The Fed for the last several months has had to tread carefully to ensure its rate cuts, meant to prime the economic pump, do not spark inflation, which continues to rise at a pace not seen for nearly two decades.

Bernanke acknowledged the slowing U.S. economy and rising inflation have combined to create 'one of the most challenging economic and policy environments in memory', something made all the more difficult because turmoil in the financial markets 'has not yet subsided'.

He added the Fed's decision to lower the fed funds rate to 2 percent from 5.25 percent over the last year was 'conditioned on our expectation that the prices of oil and other commodities would ultimately stabilize', and said this ongoing expectation has allowed the Fed to keep the fed funds rate low 'despite an increase in inflationary pressures'.

But while he called recent commodity price declines 'encouraging', he said the inflation outlook is still 'highly uncertain' and reiterated the Fed would 'continue to monitor inflation and inflation expectations closely'.

'The FOMC is committed to achieving medium-term price stability and will act as necessary to attain that objective,' he said.

The bulk of Bernanke's remarks dealt with the need to strengthen the financial regulatory structure to reduce the chances of building up systemic risk in the markets in the future. He again defended the Fed's effort earlier this year to facilitate the sale of Bear Stearns to JP Morgan Chase but said that move created 'consequences that must be addressed'.

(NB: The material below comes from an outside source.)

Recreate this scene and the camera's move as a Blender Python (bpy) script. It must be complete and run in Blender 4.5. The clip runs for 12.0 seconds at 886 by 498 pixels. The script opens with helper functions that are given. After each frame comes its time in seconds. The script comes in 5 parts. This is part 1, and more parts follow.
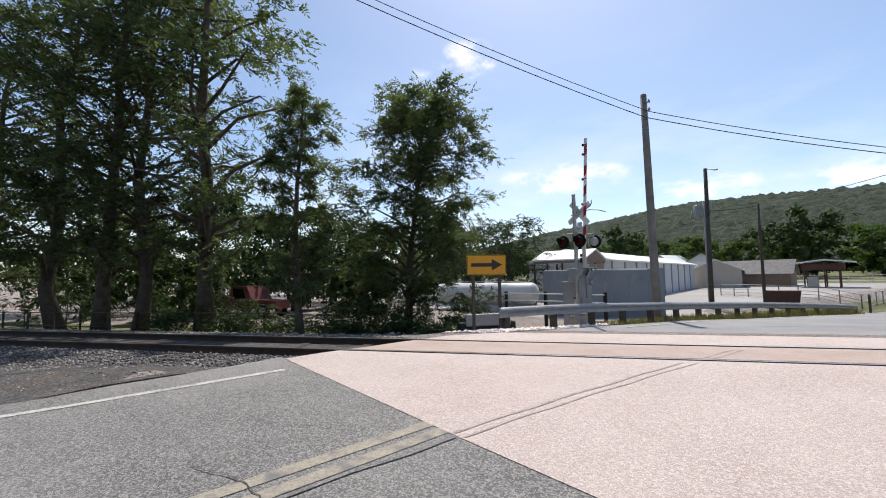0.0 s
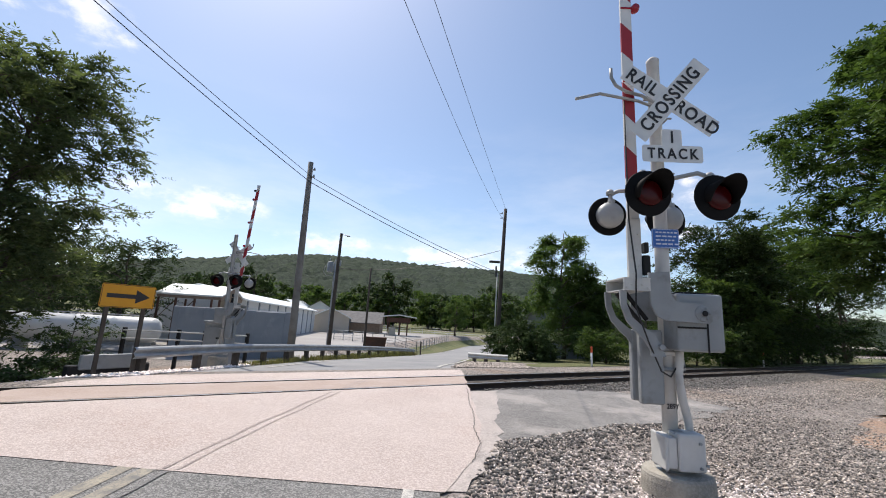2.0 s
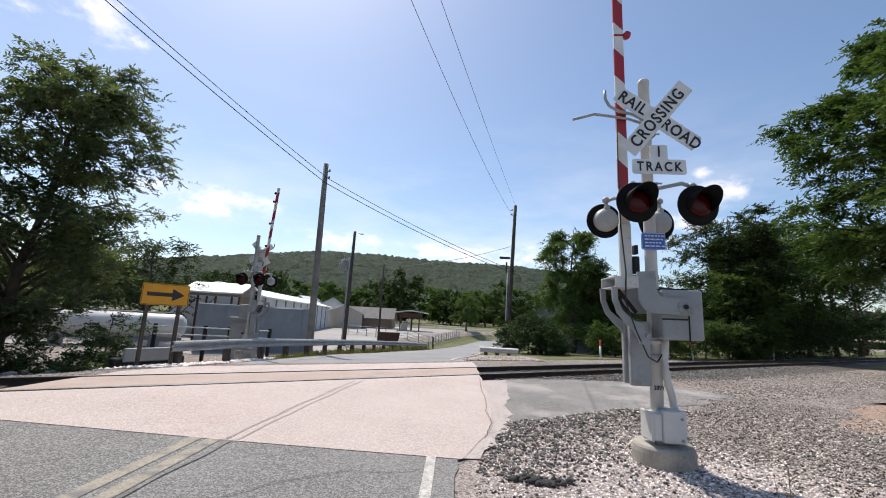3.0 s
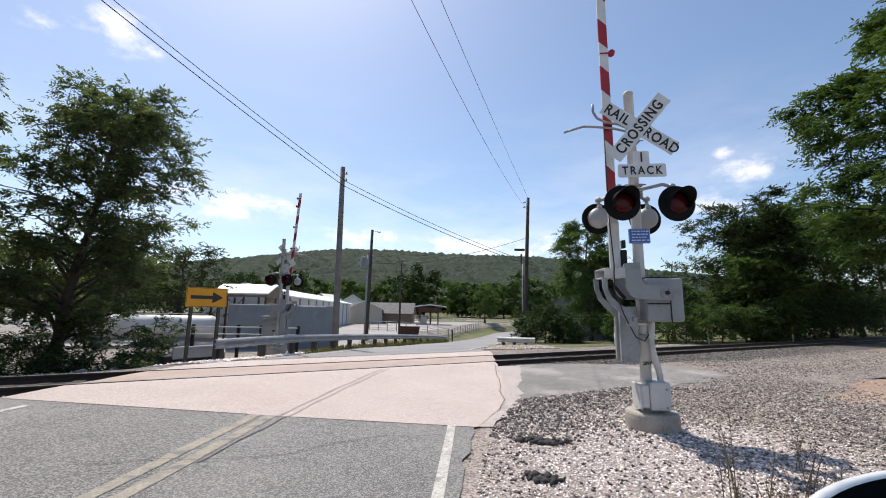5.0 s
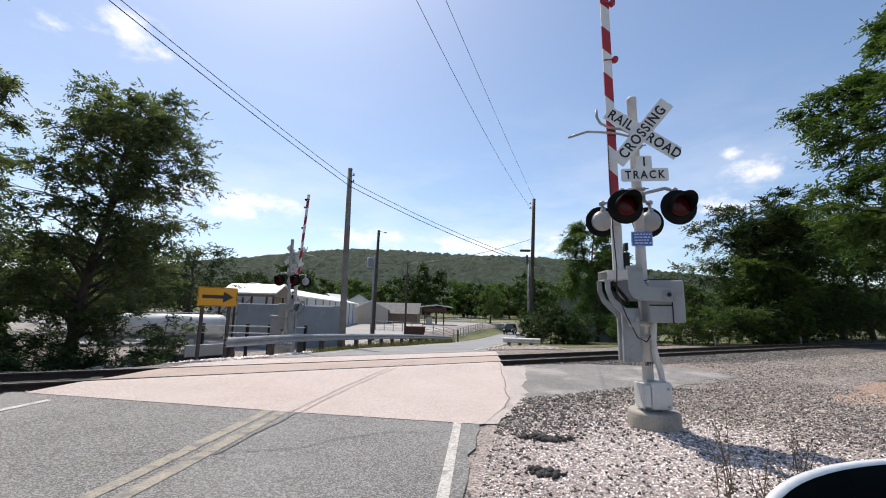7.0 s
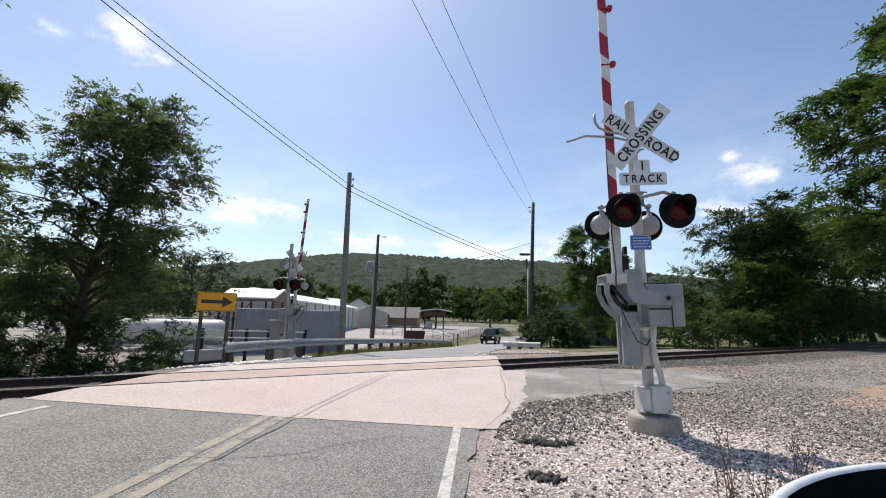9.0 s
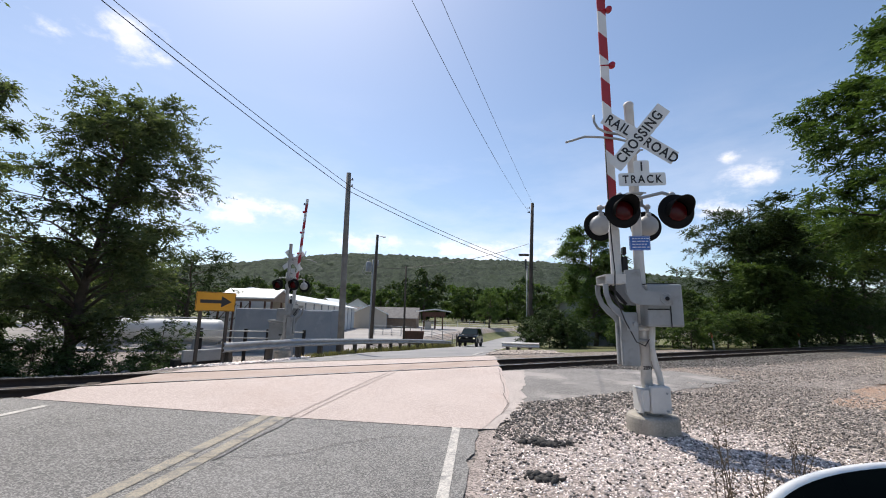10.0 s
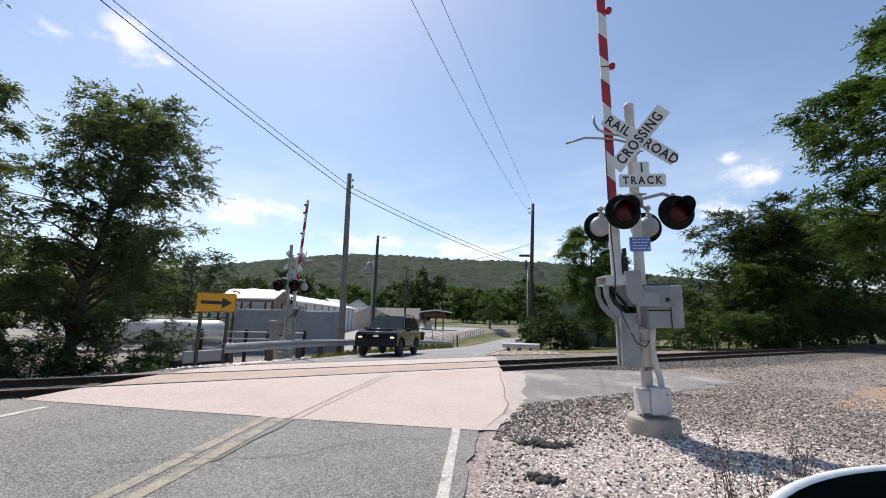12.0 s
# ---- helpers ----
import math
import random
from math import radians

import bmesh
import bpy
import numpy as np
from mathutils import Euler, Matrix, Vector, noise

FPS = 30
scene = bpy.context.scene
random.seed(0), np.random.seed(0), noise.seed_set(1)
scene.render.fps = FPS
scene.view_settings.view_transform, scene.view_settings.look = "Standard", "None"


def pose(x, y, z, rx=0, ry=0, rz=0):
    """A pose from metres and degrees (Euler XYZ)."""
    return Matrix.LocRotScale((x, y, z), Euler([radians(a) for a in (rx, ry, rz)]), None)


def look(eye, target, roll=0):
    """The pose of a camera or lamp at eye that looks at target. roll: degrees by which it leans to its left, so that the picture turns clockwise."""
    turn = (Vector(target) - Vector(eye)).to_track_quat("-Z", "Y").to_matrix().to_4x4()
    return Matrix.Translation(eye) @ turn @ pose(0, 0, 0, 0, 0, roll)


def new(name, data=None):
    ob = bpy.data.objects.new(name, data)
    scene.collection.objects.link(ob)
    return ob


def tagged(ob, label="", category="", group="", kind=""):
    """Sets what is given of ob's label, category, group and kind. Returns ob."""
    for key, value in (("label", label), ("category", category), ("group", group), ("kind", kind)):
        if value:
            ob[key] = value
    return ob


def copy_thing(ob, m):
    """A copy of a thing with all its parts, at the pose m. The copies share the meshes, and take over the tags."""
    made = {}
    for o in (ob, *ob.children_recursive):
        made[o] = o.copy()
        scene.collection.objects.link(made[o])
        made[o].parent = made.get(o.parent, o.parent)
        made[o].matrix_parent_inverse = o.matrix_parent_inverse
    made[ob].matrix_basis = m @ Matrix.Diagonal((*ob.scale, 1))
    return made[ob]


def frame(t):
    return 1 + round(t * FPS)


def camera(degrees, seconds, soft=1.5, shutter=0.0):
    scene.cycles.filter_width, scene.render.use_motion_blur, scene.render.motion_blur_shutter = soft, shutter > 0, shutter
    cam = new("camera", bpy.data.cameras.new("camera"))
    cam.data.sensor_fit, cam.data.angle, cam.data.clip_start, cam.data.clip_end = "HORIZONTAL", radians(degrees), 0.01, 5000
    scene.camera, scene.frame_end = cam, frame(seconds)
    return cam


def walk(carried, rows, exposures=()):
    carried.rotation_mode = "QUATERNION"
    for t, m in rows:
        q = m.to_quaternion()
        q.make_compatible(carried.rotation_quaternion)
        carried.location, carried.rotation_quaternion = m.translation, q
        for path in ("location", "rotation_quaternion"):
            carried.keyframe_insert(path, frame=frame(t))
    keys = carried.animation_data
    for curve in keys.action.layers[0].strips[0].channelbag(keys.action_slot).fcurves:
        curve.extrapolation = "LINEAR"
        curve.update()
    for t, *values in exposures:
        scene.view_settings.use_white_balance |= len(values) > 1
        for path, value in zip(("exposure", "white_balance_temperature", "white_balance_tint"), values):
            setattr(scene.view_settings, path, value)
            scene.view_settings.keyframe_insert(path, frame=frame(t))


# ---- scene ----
cam = camera(94.4, 12.0, soft=1.0)

PATH = [
    (0, (0.492, 3.406, 1.509), (-1.023, 4.704, 1.652), -1.0),
    (0.5, (0.363, 3.022, 1.543), (-0.774, 4.636, 1.862), -2.0),
    (1, (0.355, 2.601, 1.531), (-0.104, 4.53, 1.789), -0.6),
    (1.5, (0.277, 2.264, 1.583), (0.171, 4.235, 1.903), 2.3),
    (2, (0.222, 1.685, 1.591), (0.194, 3.651, 1.959), 3.2),
    (2.5, (0.206, 1.313, 1.558), (0.144, 3.278, 1.925), 3.0),
    (3, (0.173, 0.969, 1.559), (0.095, 2.937, 1.903), 2.9),
    (5, (0.267, 0.107, 1.53), (0.111, 2.077, 1.84), 1.0),
    (5.5, (0.256, -0.025, 1.517), (0.086, 1.944, 1.824), 1.1),
    (6, (0.263, -0.043, 1.523), (0.087, 1.926, 1.829), 1.3),
    (6.5, (0.263, -0.048, 1.523), (0.082, 1.92, 1.831), 1.4),
    (7, (0.267, -0.067, 1.528), (0.083, 1.9, 1.839), 1.3),
    (9, (0.273, -0.073, 1.533), (0.091, 1.891, 1.863), 1.1),
    (9.5, (0.276, -0.071, 1.529), (0.096, 1.893, 1.861), 1.1),
    (10, (0.272, -0.075, 1.528), (0.094, 1.889, 1.86), 1.2),
    (10.5, (0.273, -0.076, 1.528), (0.094, 1.889, 1.859), 1.2),
    (11, (0.274, -0.08, 1.532), (0.095, 1.884, 1.863), 1.2),
    (11.5, (0.275, -0.082, 1.536), (0.095, 1.882, 1.869), 1.2),
    (12, (0.279, -0.077, 1.536), (0.098, 1.887, 1.871), 1.2),
]
walk(cam, [(t, look(e, g, r)) for t, e, g, r in PATH], exposures=[(0, 0.04, 6500, 10), (12, 0.04, 6500, 10)])

# ---- sky and sun ----
SUN_WAY = Vector((-0.43, 0.64, 1.24)).normalized()


CLOUDS = [(-45.5, 28.8, 7.5, 3.4, 1.0), (-53.0, 27.5, 4.5, 2.0, 0.8), (-33.0, 13.2, 11.0, 3.0, 1.0), (30.8, 19.0, 3.0, 1.5, 0.8), (33.2, 16.6, 5.4, 2.2, 0.85), (29.5, 13.0, 8.0, 3.6, 0.85), (2.0, 9.2, 22.0, 3.2, 0.75), (-17.0, 10.2, 12.0, 2.4, 0.7), (70, 16, 16, 4, 0.8), (120, 22, 18, 5, 0.9), (-110, 18, 20, 4, 0.9), (175, 20, 22, 5, 0.9)]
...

'In particular, if no countervailing actions are taken, what would be perceived as an implicit expansion of the safety net could exacerbate the problem of 'too big to fail', possibly resulting in excessive risk-taking and yet greater systemic risk in the future,' he said.

Bernanke suggested several steps that could be taken to deal with the so-called moral hazard problem, such as work the Fed is already doing to encourage the management of liquidity risk among financial institutions. He said the Fed is also working to help automate and standardize the process of clearing and settling trades in credit default swaps.

Bernanke also urged Congress once again to consider granting regulators new authority to help manage the failure of financial institutions that play such a large role in the market that their failure could cause broader damage if not handled properly.

'In the Bear Stearns case, the government's response was severely complicated by the lack of a clear statutory framework for dealing with such a situation,' he said. 'As I have suggested on other occasions, the Congress may wish to consider whether such a framework should be set up for a defined set of non-bank institutions.'

'A statutory resolution regime for non-banks, besides reducing uncertainty, would also limit moral hazard by allowing the government to resolve failing firms in a way that is orderly but also wipes out equity holders and haircuts some creditors, analogous to what happens when a commercial bank fails,' he added.

Bernanke also said some consideration should be given to new regulatory authorities to review system-wide risks and not just the risks faced by a single firm, or a full review of the financial market that covers all market participants.

He said a full-scale review could be justified because 'activities or risk-taking not permitted to regulated institutions have a way of migrating to other financial firms or markets'.

But, he urged caution in creating this sort of system, as it would probably be costly and could be 'technically demanding'.